Masih ingat kata Ayu, teman baik saya yang kebetulan satu konsentrasi
juga, sama-sama anak Ekonomi Regional, beliau kata “Opa, kita ni jangan pandainya menata tata ruang wilayah aja, tapi harus
pandai juga menata hati”. Sekarang? Saya
harus meneliti tata ruang wilayah (re: skripsi) dan menata hati yang sama ‘crowded’ nya dengan kota-kota
megapolitan sepertinya. Berat rasanya, serius. Saya yang masih merasa belum
pantas menyelesaikan studi karena jujur, masih banyak belum paham terhadap
bidang ilmu yang ditekuni, mau tak mau harus segera menyelesaikan studi. Kita belum
puas tapi harus segera menuntaskan. Oh, bahkan bisa jadi saya belum ikhlas,
Masya Allah. Jangan-jangan masih kekeuh hati ingin menimba ilmu di jurusan lain.

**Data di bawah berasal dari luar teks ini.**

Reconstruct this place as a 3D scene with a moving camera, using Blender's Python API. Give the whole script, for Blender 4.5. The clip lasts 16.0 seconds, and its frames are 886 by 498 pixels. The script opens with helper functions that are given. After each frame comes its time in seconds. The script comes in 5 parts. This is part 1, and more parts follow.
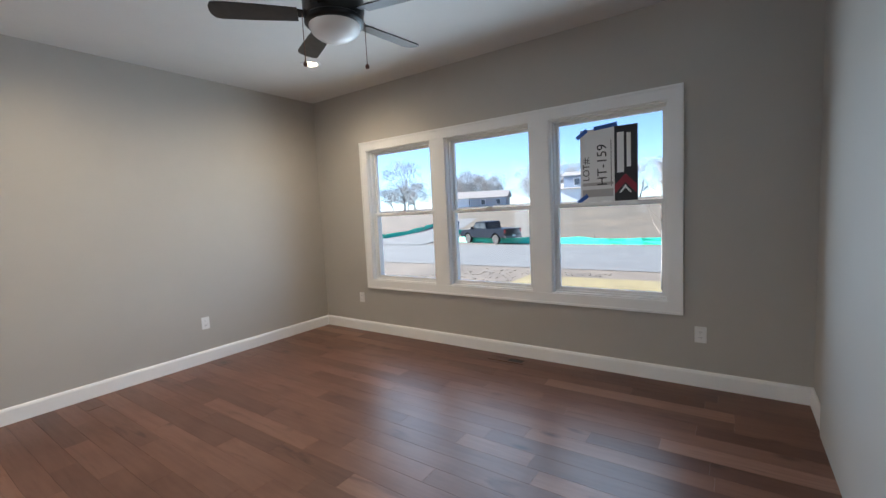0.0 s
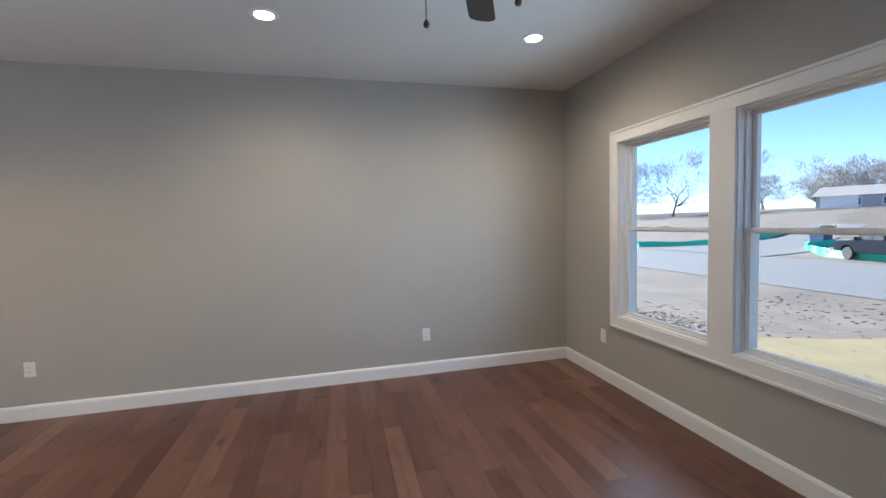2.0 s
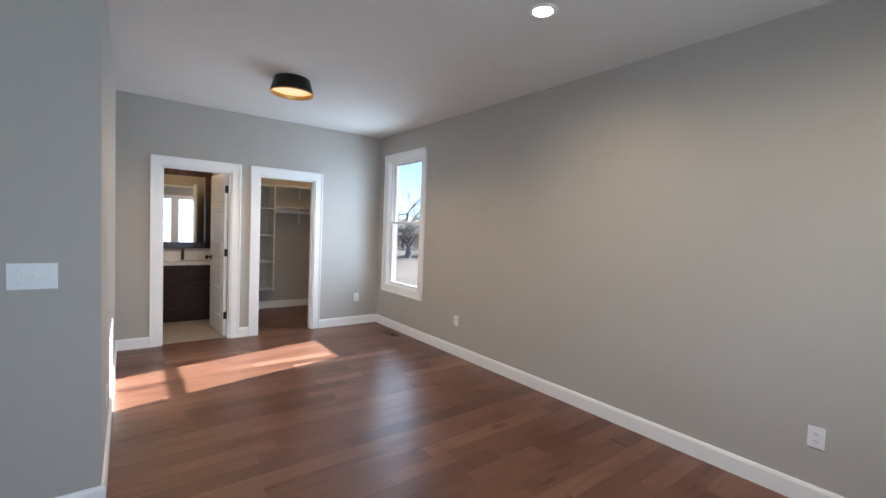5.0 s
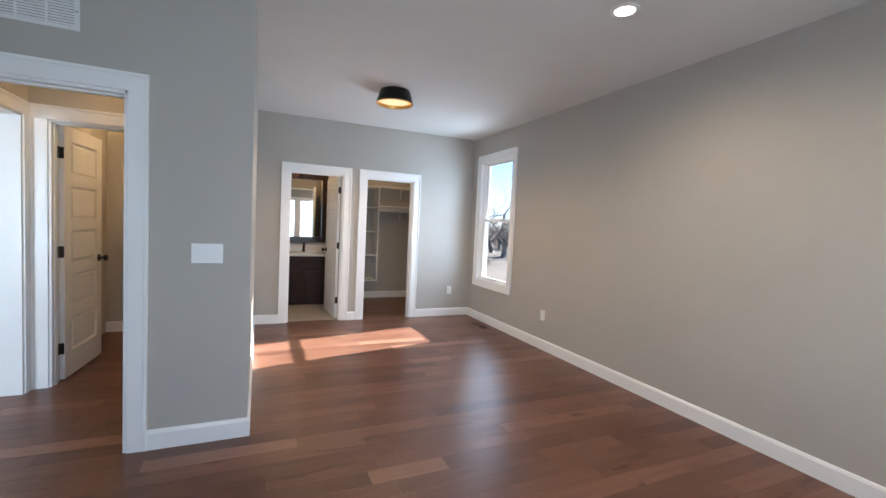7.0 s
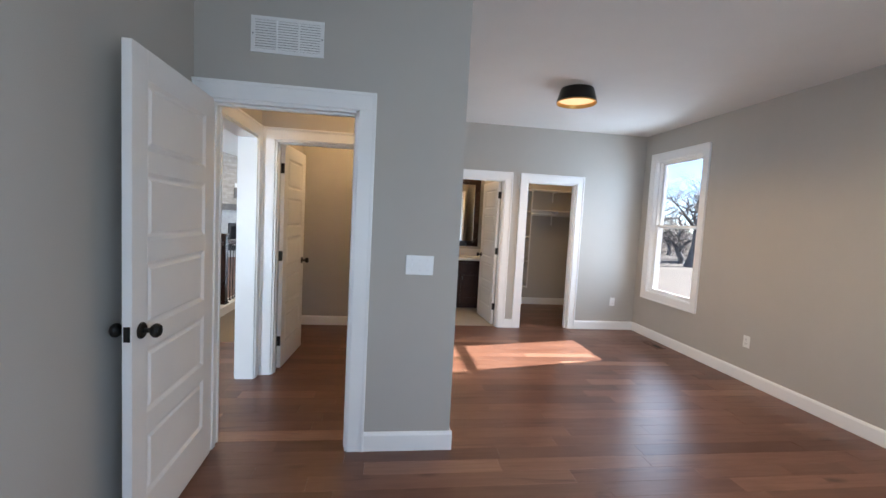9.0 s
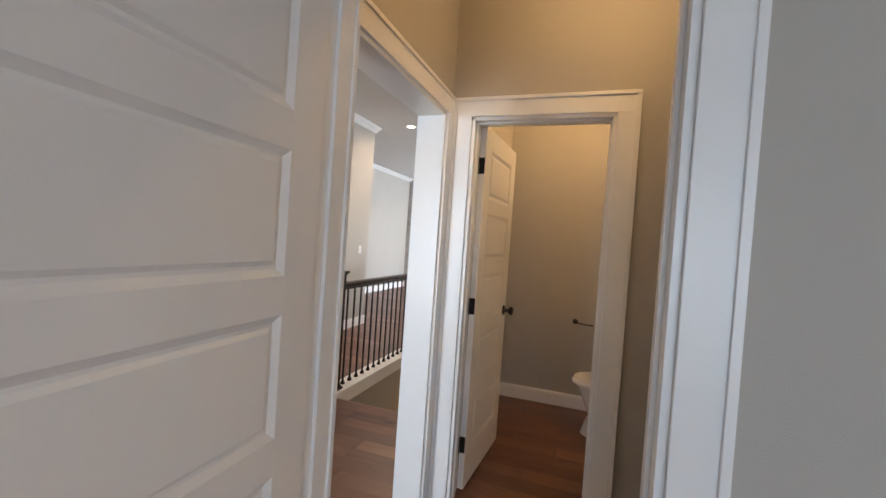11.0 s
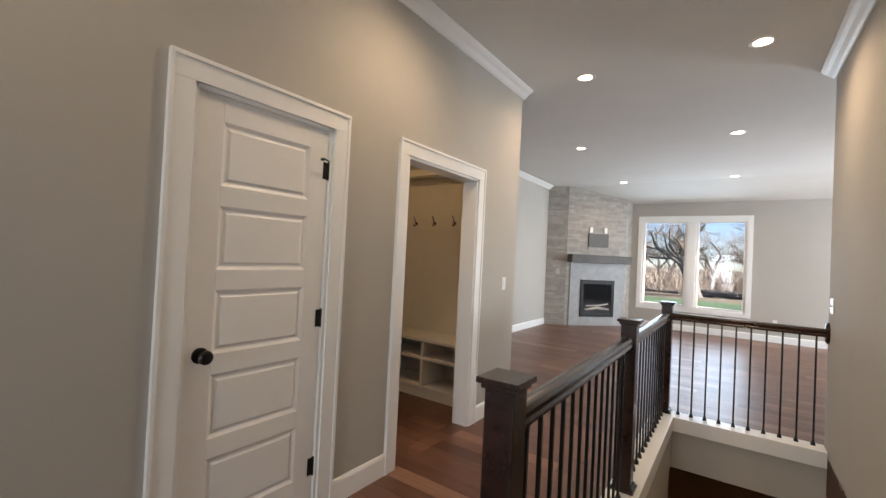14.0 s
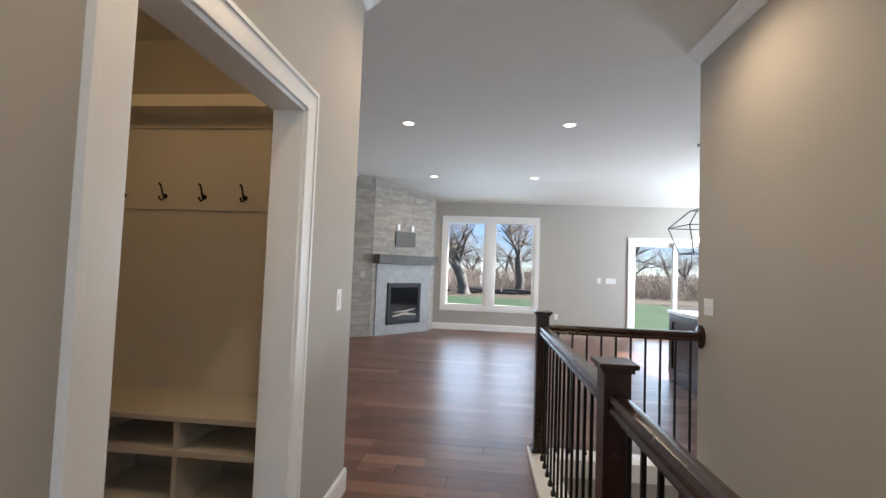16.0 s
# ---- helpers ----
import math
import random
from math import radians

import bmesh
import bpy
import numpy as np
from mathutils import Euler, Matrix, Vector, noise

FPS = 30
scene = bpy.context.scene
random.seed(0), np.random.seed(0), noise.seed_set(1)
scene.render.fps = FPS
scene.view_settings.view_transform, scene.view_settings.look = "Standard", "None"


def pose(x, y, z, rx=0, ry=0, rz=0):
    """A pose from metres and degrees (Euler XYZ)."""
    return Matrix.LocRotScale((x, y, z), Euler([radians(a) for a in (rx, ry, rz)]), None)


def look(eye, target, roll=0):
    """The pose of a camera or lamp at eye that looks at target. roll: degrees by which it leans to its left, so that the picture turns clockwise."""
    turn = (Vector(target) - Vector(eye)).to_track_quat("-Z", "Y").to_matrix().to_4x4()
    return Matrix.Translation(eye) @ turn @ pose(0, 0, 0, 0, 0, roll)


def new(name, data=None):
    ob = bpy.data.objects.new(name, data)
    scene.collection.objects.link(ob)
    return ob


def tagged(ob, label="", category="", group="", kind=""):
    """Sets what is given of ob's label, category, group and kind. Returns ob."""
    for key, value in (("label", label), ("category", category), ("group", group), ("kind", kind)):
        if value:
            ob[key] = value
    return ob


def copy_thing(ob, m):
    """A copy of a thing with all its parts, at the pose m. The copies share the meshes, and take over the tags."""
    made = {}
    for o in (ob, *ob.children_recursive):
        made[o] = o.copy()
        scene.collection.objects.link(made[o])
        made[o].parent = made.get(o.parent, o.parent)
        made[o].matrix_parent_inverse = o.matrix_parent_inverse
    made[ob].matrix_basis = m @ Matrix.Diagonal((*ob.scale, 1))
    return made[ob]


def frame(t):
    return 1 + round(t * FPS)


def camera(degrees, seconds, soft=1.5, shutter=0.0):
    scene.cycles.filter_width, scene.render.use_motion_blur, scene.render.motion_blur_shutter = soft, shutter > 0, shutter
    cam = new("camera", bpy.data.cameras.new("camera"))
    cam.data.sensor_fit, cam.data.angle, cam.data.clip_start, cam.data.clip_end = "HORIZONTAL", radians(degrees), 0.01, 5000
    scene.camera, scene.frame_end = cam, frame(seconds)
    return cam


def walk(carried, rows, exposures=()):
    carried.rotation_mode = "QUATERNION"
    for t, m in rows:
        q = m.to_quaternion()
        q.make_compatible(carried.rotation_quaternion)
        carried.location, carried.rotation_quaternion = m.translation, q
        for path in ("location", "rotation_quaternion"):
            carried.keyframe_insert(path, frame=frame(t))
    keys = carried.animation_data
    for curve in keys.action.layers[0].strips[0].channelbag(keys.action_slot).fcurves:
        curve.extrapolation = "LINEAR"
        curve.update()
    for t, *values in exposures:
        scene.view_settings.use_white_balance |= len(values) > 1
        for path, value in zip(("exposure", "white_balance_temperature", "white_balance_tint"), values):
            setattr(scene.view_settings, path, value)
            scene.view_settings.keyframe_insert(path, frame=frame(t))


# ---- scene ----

Tapi sudahlah, toh saya juga dulu yang memilih ini walau dengan mata buta, dan
pada akhirnya Tuhan merestui. Serius, kali ini saya ikhlas, malu rasanya sama
banyak manusia lain yang tak pernah dapat kesempatan seperti saya, dikasih
kesempatan malah tak sepenuh hati. Insya Allah saya ikhlas pada akhirnya kuliah
disini, bahkan saya mencintai ilmu konsentrasi saya, karena saya cinta makanya
saya masih tak puas mendalaminya. Tak ada kata puas dalam cinta, sepertinya.
Kembali lagi, perubahan. Saya sudah dewasa, sudah saatnya menata,
menata yang tak apik, dengan perencanaan, perubahan, agar apik nantinya, agar
terstruktur hidupnya.
Saya tau, banyak pihak akhirnya
merasa dirugikan, kaget, meminta penolakan. Saya pun sebenernya meminta
penolakan, diri saya menolak diri saya sendiri. Perubahan yang saya rencanakan
pun masih banyak yang saya langgar, dengan alibi masih muda, tapi saya sudah
harus dewasa, dua-dua sudah usia, bukan lagi muda, harusnya. Saya tau kita
semua sudah harus dewasa, bukan saya saja yang mungkin sedang menata.
Maafkan cara saya yang menata membuat pihak merasa kaget bahkan
dirugikan. Saya yakin, kita sama-sama menata, mari sama-sama mendukung, bukan
merasa saling meninggalkan atau ditinggalkan.